PyPI Version PyPI Monthly Downloads Codecov build Mosaic sphinx docs Language grade: Python Code style: black

Mosaic is an extension to the Apache Spark framework that allows easy and fast processing of very large geospatial datasets.

Warning

Warning: You are in a historic version (0.3.14) of the documentation!

For the latest version please go to latest docs.

Warning

From versions after 0.3.x, Mosaic will require either
  • Databricks Runtime 11.2+ with Photon enabled

  • Databricks Runtime for ML 11.2+

Mosaic 0.3 series does not yet support DBR 13 (coming soon); also, DBR 10 is no longer supported in Mosaic.

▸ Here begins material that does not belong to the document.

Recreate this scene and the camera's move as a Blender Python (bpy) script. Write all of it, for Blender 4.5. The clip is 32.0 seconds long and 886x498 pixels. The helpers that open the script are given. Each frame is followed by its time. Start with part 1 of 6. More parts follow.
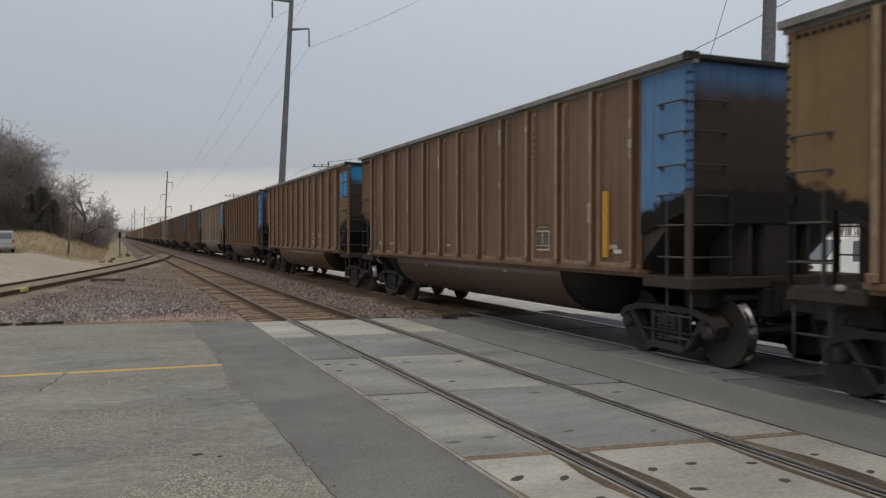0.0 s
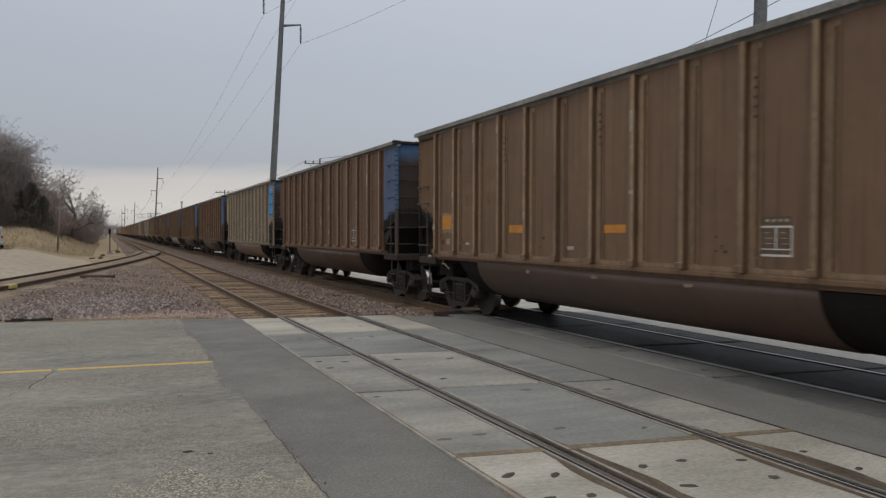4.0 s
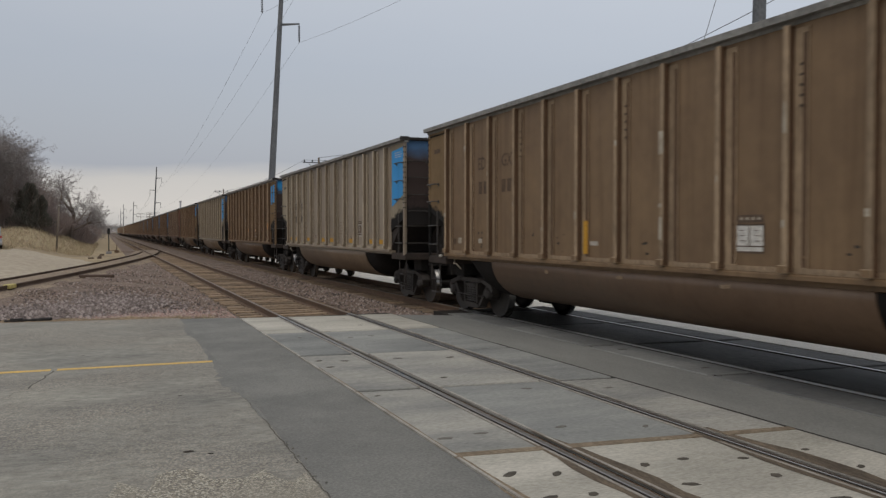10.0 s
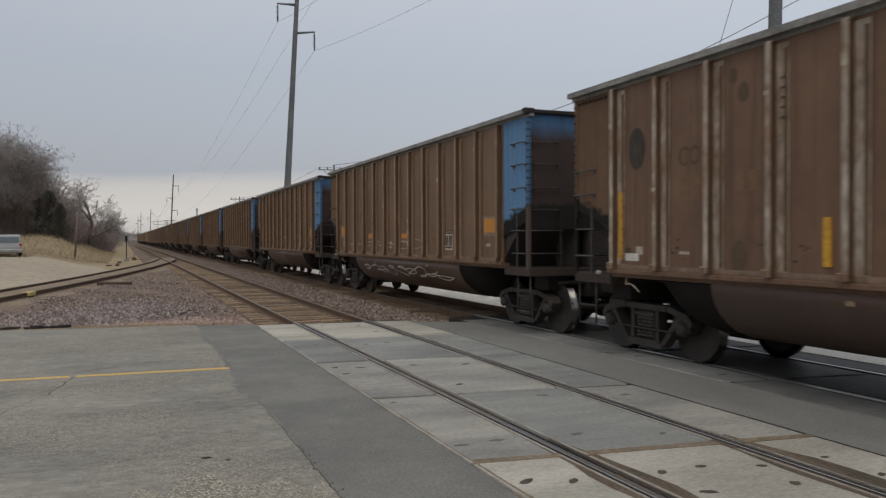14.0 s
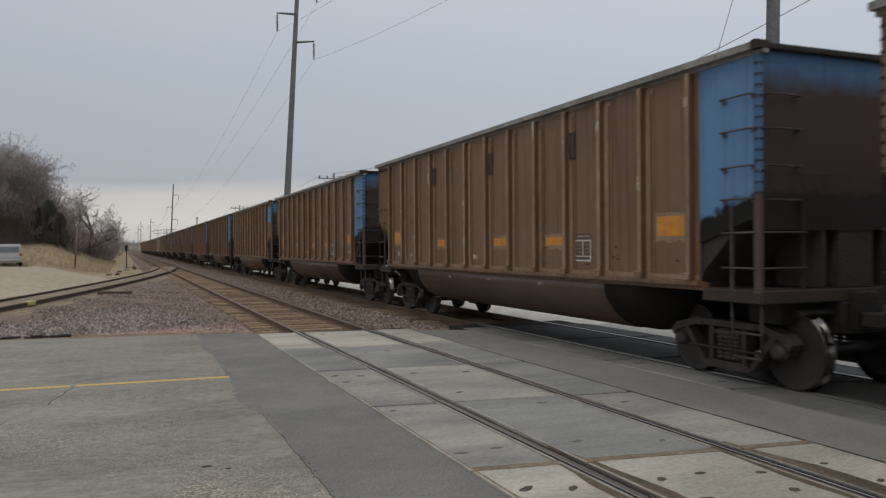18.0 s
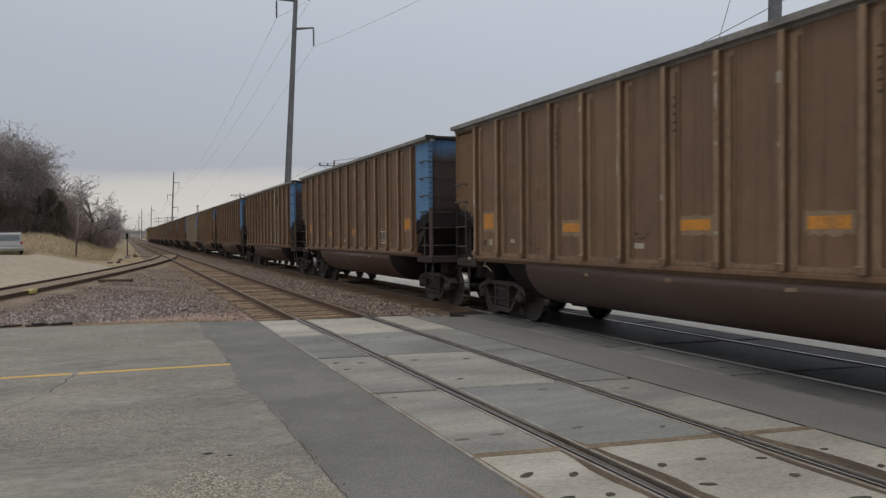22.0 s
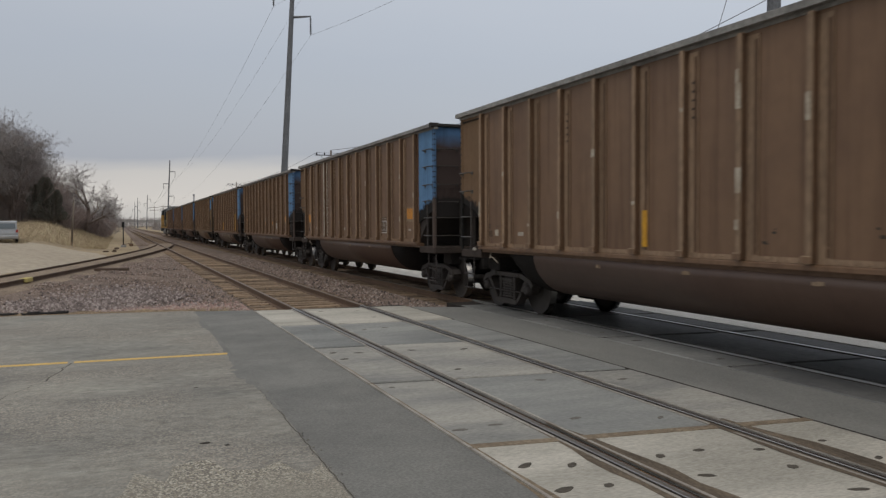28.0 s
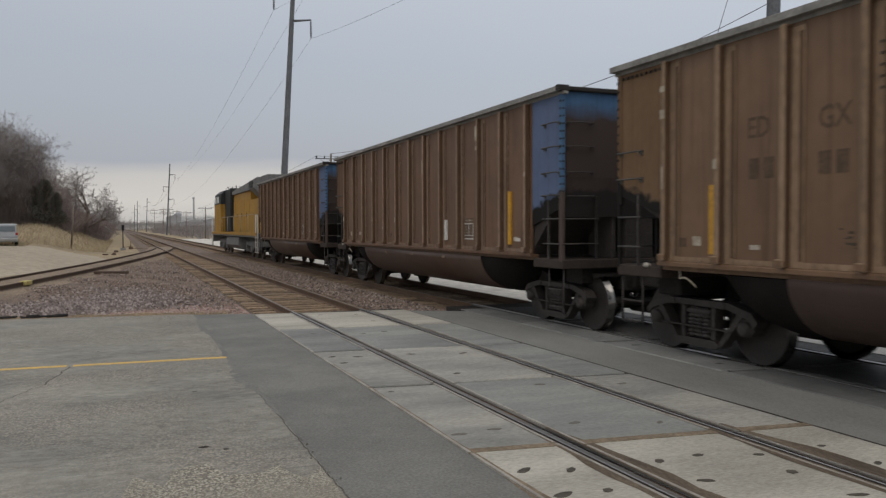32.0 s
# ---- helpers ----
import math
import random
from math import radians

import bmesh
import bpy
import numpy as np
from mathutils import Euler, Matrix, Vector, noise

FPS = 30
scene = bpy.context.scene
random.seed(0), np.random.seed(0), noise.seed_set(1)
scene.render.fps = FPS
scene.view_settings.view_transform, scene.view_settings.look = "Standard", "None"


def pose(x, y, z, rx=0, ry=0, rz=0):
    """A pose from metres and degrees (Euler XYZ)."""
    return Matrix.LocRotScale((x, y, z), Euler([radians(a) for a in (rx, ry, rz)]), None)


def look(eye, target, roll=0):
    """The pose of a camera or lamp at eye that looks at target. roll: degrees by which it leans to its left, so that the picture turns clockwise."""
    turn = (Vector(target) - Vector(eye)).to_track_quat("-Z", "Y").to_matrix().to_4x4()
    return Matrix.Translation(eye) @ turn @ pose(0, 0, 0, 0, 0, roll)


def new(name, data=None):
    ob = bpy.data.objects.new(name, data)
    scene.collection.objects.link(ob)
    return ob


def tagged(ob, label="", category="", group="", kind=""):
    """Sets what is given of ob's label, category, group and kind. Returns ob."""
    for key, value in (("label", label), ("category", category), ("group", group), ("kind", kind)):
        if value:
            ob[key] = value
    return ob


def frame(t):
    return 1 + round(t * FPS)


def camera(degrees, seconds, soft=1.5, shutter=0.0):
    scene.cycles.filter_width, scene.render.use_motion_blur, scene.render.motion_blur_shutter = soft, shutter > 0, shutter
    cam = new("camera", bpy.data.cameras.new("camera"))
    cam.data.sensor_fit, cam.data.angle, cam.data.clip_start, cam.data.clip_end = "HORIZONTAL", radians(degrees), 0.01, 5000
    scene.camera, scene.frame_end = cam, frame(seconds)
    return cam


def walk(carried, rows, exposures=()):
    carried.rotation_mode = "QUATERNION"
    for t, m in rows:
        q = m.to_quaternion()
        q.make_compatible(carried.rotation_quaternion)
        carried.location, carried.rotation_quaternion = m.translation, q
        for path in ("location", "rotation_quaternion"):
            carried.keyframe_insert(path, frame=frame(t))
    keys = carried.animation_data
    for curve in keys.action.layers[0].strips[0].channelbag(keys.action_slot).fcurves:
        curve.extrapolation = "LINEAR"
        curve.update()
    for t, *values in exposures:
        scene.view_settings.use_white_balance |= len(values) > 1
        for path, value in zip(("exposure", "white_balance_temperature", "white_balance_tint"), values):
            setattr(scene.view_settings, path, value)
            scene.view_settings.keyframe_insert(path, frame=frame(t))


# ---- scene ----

We currently recommend using Databricks Runtime versions 11.3 LTS or 12.2 LTS with Photon enabled; this will leverage the Databricks H3 expressions when using H3 grid system.

Mosaic provides:
  • easy conversion between common spatial data encodings (WKT, WKB and GeoJSON);

  • constructors to easily generate new geometries from Spark native data types;

  • many of the OGC SQL standard ST_ functions implemented as Spark Expressions for transforming, aggregating and joining spatial datasets;

  • high performance through implementation of Spark code generation within the core Mosaic functions;

  • optimisations for performing point-in-polygon joins using an approach we co-developed with Ordnance Survey (blog post); and

  • the choice of a Scala, SQL and Python API.

Documentation

Indices and tables

Project Support

Please note that all projects in the databrickslabs github space are provided for your exploration only, and are not formally supported by Databricks with Service Level Agreements (SLAs). They are provided AS-IS and we do not make any guarantees of any kind. Please do not submit a support ticket relating to any issues arising from the use of these projects.

Any issues discovered through the use of this project should be filed as GitHub Issues on the Repo. They will be reviewed as time permits, but there are no formal SLAs for support.